The theoretical variance of an exponential distribution is (1/lambda)^2. So in our case, with lambda = .2, which was given in the assignment, the theoretical variance should be (1/.2)^2 or 25. So using a 1000 simulations of 5, 40, and 100 random exponentials, from the datasets above, I get 23.9686311, 23.9686311, and 24.3830181 respectively, where all three are close to the theoretical mean which is 25.
So in the class, I have learned that it doesn’t matter what the population distribution looks like, if you take enough samples of that distribution, and take the mean and plot those on a graph, that sample distribution will look more and more normal. The higher the sample size of values chosen, the more normal it looks. This can be demonstrated through a couple plots. On the first plot, this is what a population exponential distribution resembles.
require("ggplot2")
set.seed(1)
ExpDS <- as.data.frame(rexp(1000, .2))
names(ExpDS) <- "obs"
ggplot(ExpDS, aes(x=obs)) + geom_histogram(color="lightblue", fill = "lightblue", binwidth=1, aes(y=..density..)) +
geom_density(aes(y=..density..)) + ggtitle("Histogram of\nExponential Distribution")

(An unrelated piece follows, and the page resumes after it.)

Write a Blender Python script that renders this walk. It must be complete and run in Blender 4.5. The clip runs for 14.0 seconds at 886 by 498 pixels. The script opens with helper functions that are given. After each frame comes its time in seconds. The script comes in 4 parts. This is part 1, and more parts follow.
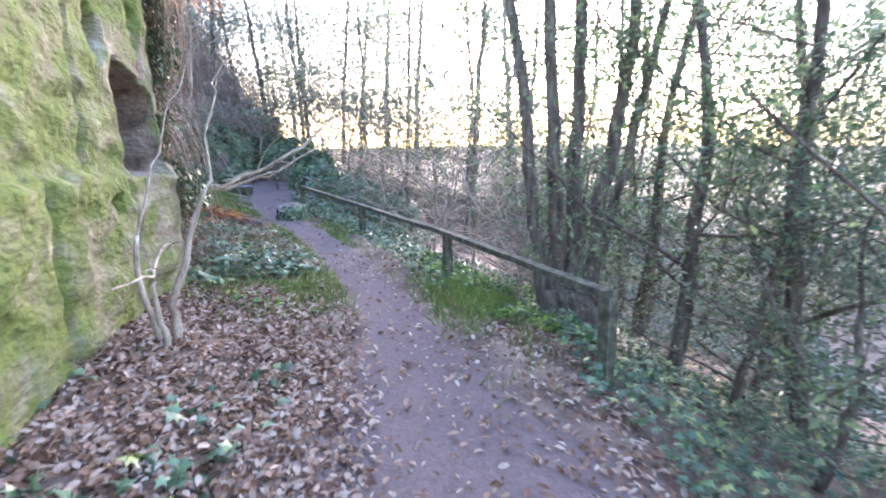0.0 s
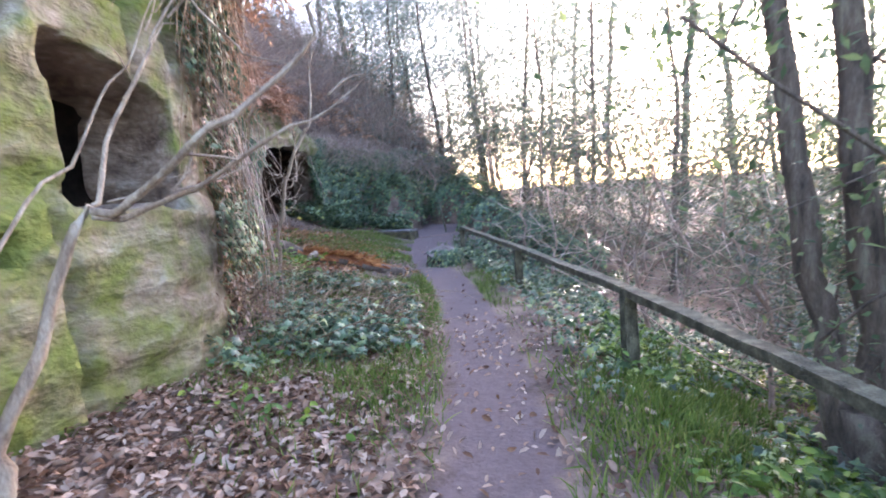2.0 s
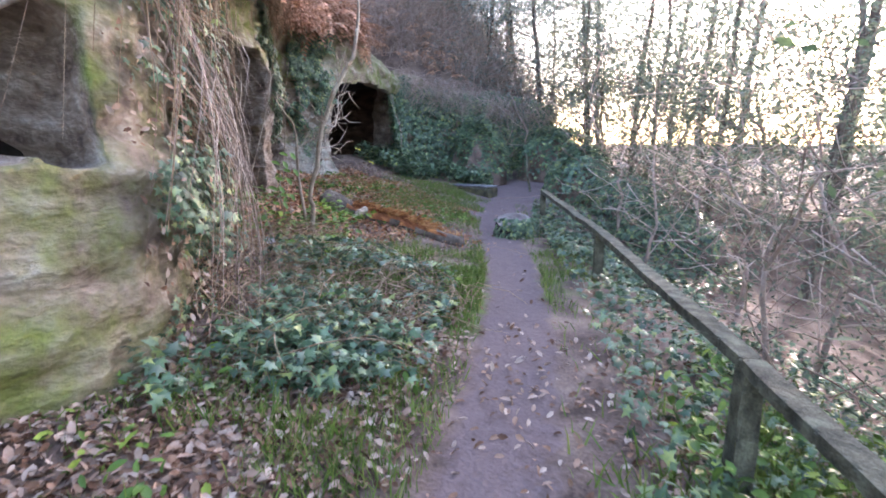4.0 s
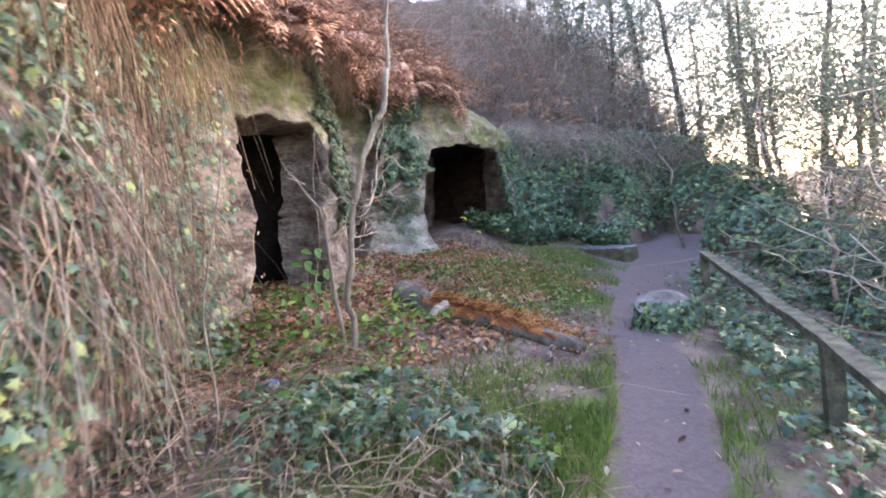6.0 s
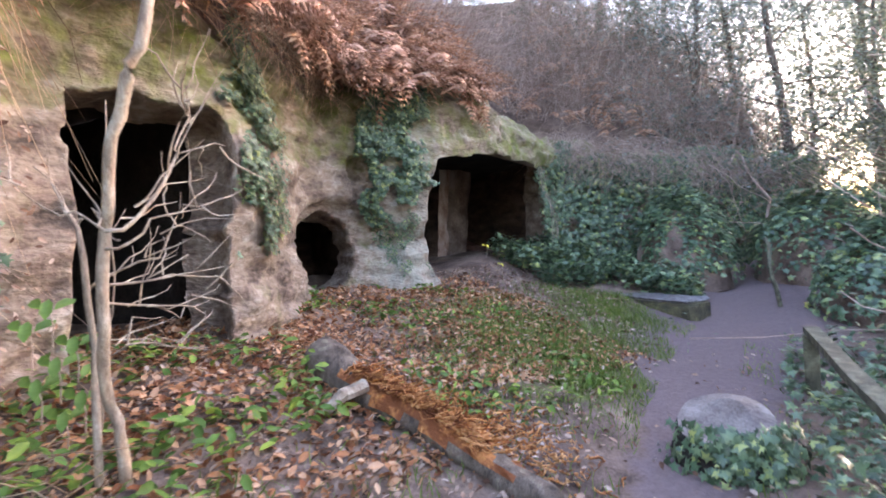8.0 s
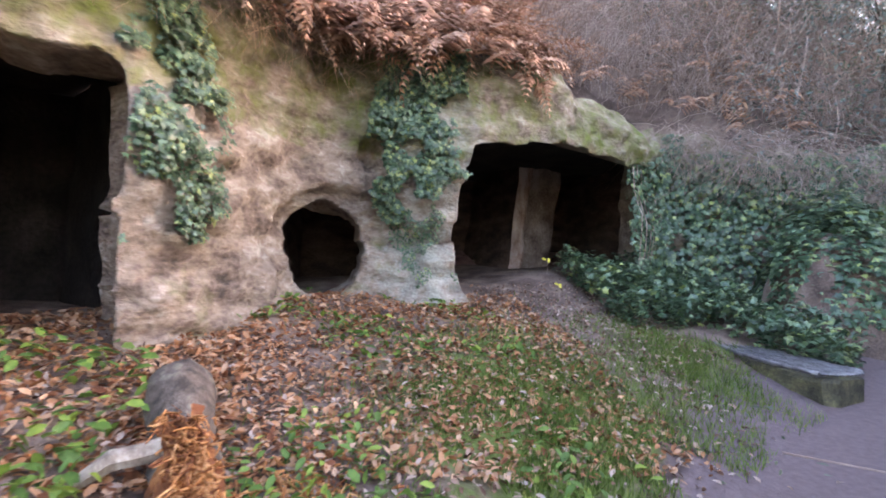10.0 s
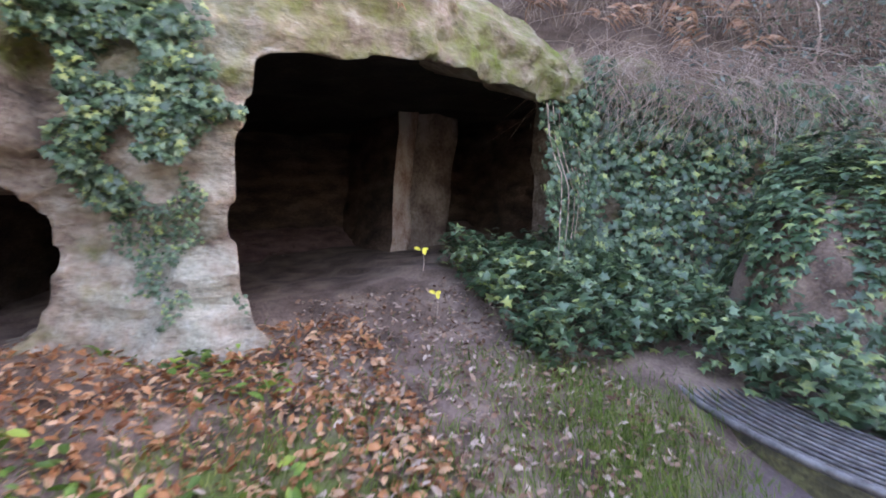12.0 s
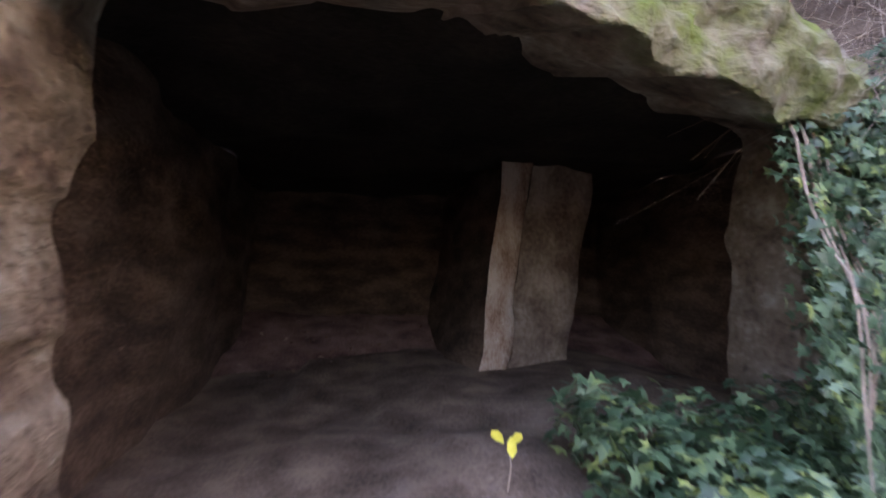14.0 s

Below shows a plot with sample of 10, 50, and 100 averages of random exponential values. The sample distribution looks more and more normal, the higher the sample size. Again, I hid the code that just goes through what I did in the first example above for means for 10, 50 and 100 exponentials and combined those vectors into a dataframe called ExpMeansDS.
ggplot(ExpMeansDS, aes(x = Means, fill = size)) + geom_histogram(aes(y = ..density..), binwidth=1) +
geom_density(size = 1, aes(y=..density..)) + ggtitle("Histograms of Different Samples") + facet_grid(. ~ size)
So even though the population distribution of a exponential distribution looks nothing like a normal distribution, the samples I got in the simulation of 10, 50, 100 random exponentials 1000 times, the normal distribution is showing through, especially the higher the sample size.